A former Essex resident has been awarded $500,000 for injuries he sustained when beaten outside a New Hampshire bar more than two years ago through a legal settlement negotiated by a Gloucester law firm.

Marc Shields, who is now 23 and living in South Hamilton, was a student at the University of New Hampshire when he and a companion were assaulted by bouncers outside what was then a nightclub called Drynk in Manchester, New Hampshire, the night of Dec. 11, 2013.

According to the complaint initially filed on his behalf by Joseph M. Orlando of Orlando & Associates, Shields “nearly died” in the assault, and sustained “severe internal injuries and a severe traumatic brain injury.” He was taken first to Elliot Hospital in Manchester, then transferred to Massachusetts General Hospital in Boston.

A 2011 graduate of Manchester Essex Regional High School, Shields has since had to undergo “multiple surgeries” to repair a number of internal injuries, Orlando said, and has been left with “significant scarring” from the ordeal.

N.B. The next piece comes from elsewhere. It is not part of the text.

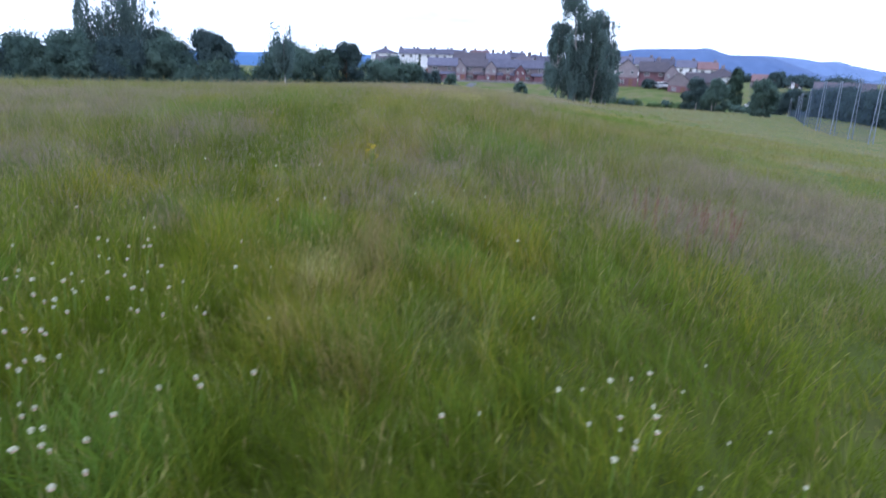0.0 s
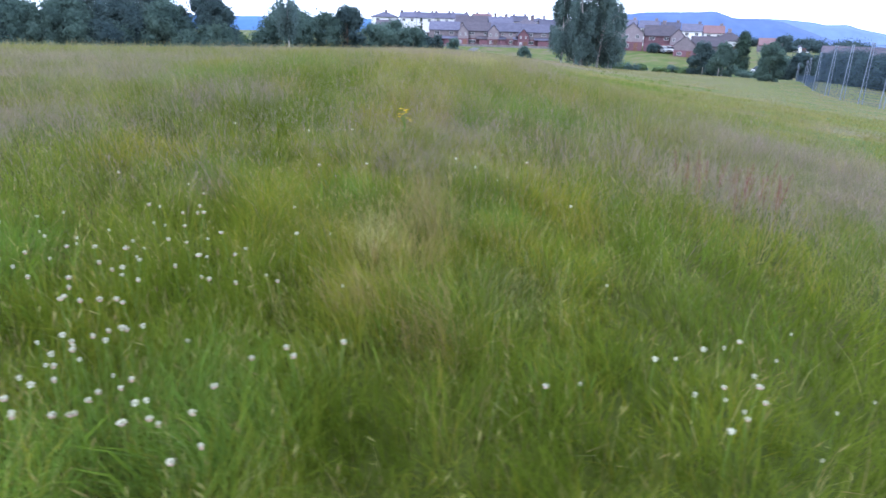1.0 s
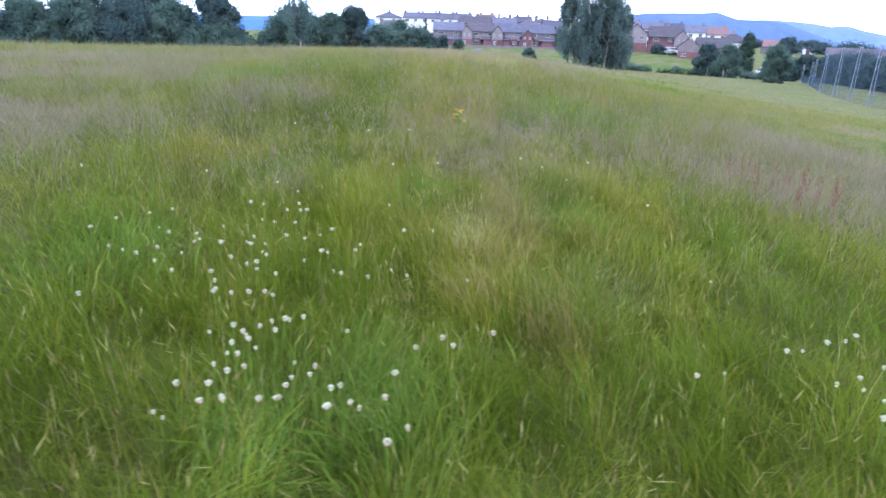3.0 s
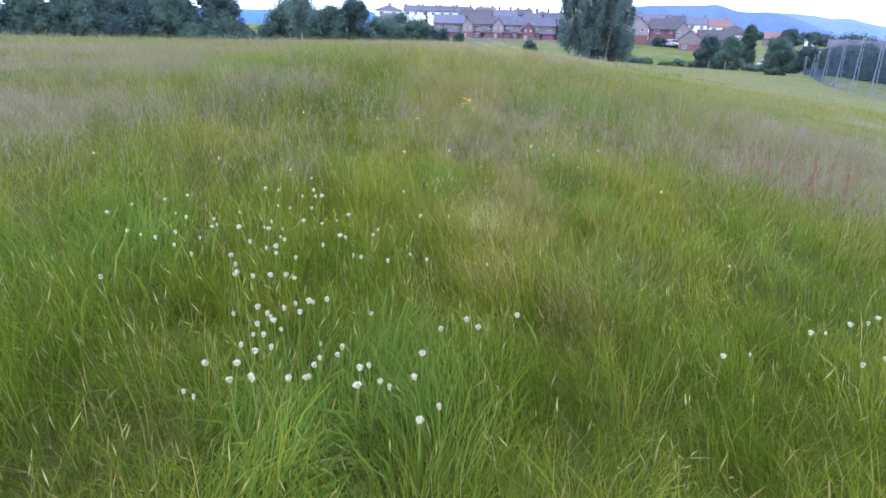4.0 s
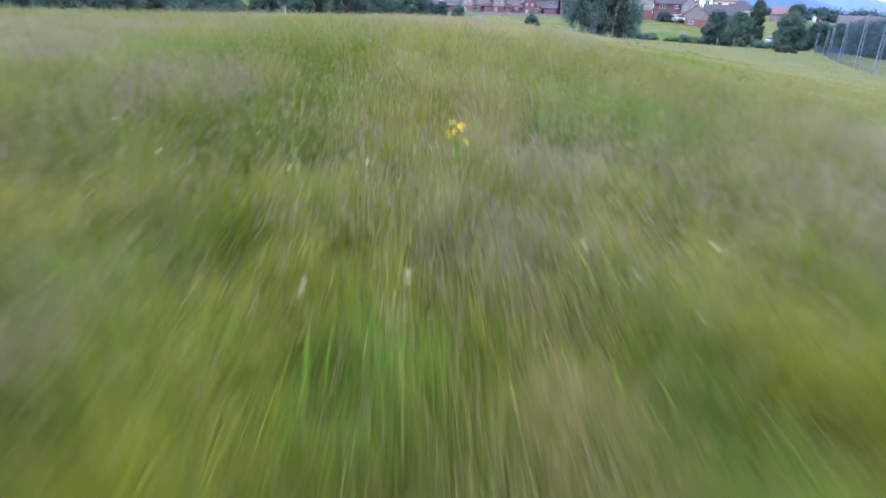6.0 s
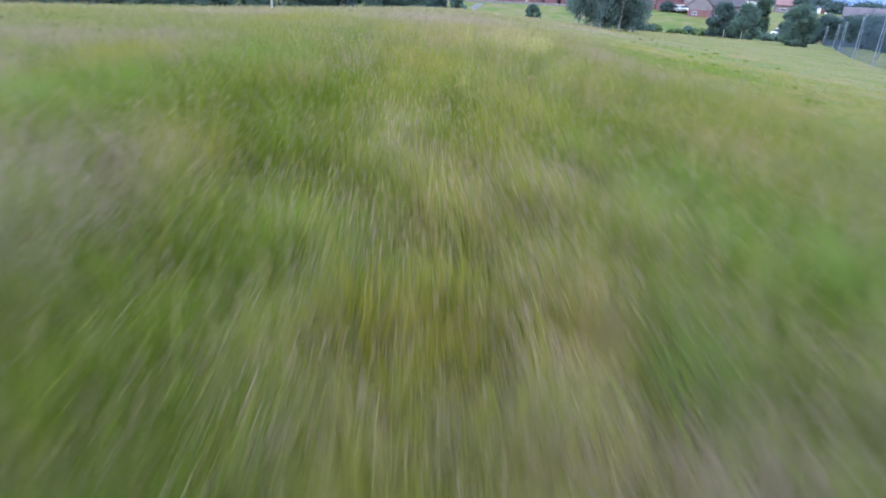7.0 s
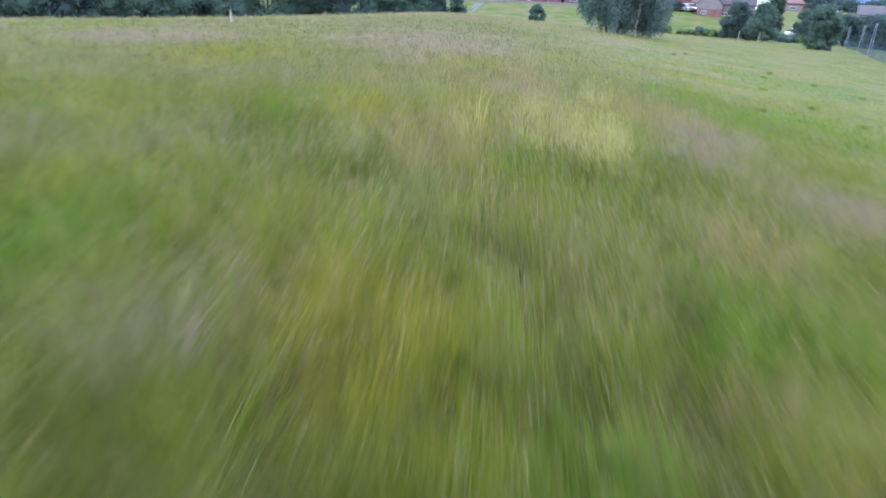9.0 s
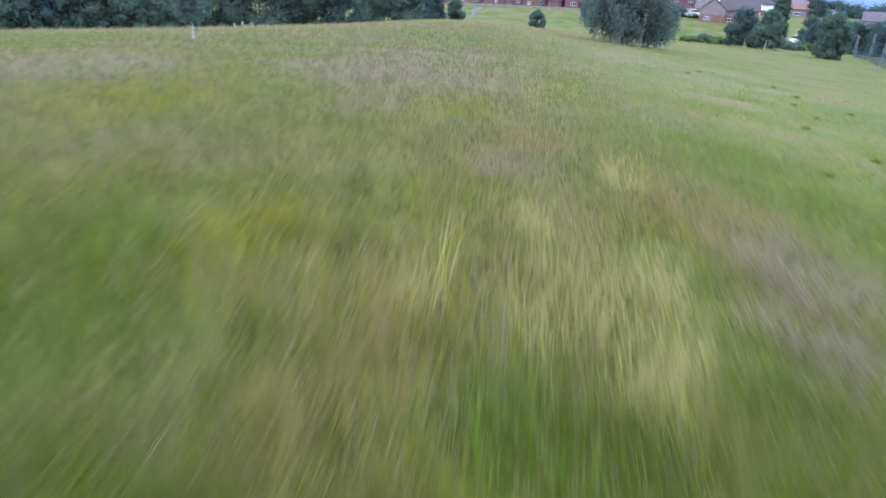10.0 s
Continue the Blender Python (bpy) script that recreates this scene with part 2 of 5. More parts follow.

The settlement — confirmed through a document signed by attorneys for both parties through the mediator who ultimately handled the case — grew from a civil complaint that Orlando had filed in U.S. District Court in Boston. The original complaint sought $1 million in damages from the nightclub, which has since undergone a partial change of ownership and is now known as Whiskey’s 20 at 20 Old Granite St. in downtown Manchester.

The case was then referred to mediation, and federal mediation talks broke down without a settlement, Orlando said. But he then took the case to Essex District Court, and the sides reached the settlement last week through the mediation services of attorney Brian Jerome, who is founder and CEO of Massachusetts Dispute Resolution Services.

Shields could not be reached for comment Thursday, and calls to numbers listed for Whiskey’s 20 and Drynk, which went to the same recorded message, were not returned.

Orlando’s lawsuit did not name any specific bouncers involved in the assault, listing only the nightclub, its parent company Manchester Leisure Group LLC, and its insurance company —Hospitality Mutual — as defendants. There was also no record that either of the bouncers — noted in the initial complaint as a male and female — ever faced criminal charges.

The club, however, has been at the center of a number of incidents. It was the site of a fatal stabbing on May 9, when it was still operating as Drynk, and a melee in which police took down a patron with the use of a Taser last December after it had been converted to Whiskey’s 20, according to news reports.

Orlando hailed the award and settlement Thursday.

“The bouncers at this nightclub brutally beat this young man,” he said. “If this type of overreaction is to be avoided in the future, it was important that the club be held accountable for the conduct of its employees.”

Orlando said that evidence and information on the club that he drew upon to achieve the settlement came in part from private investigation work that included Michael Lane, Gloucester’s former chief of detectives and the city’s interim police chief from 2009 through 2012.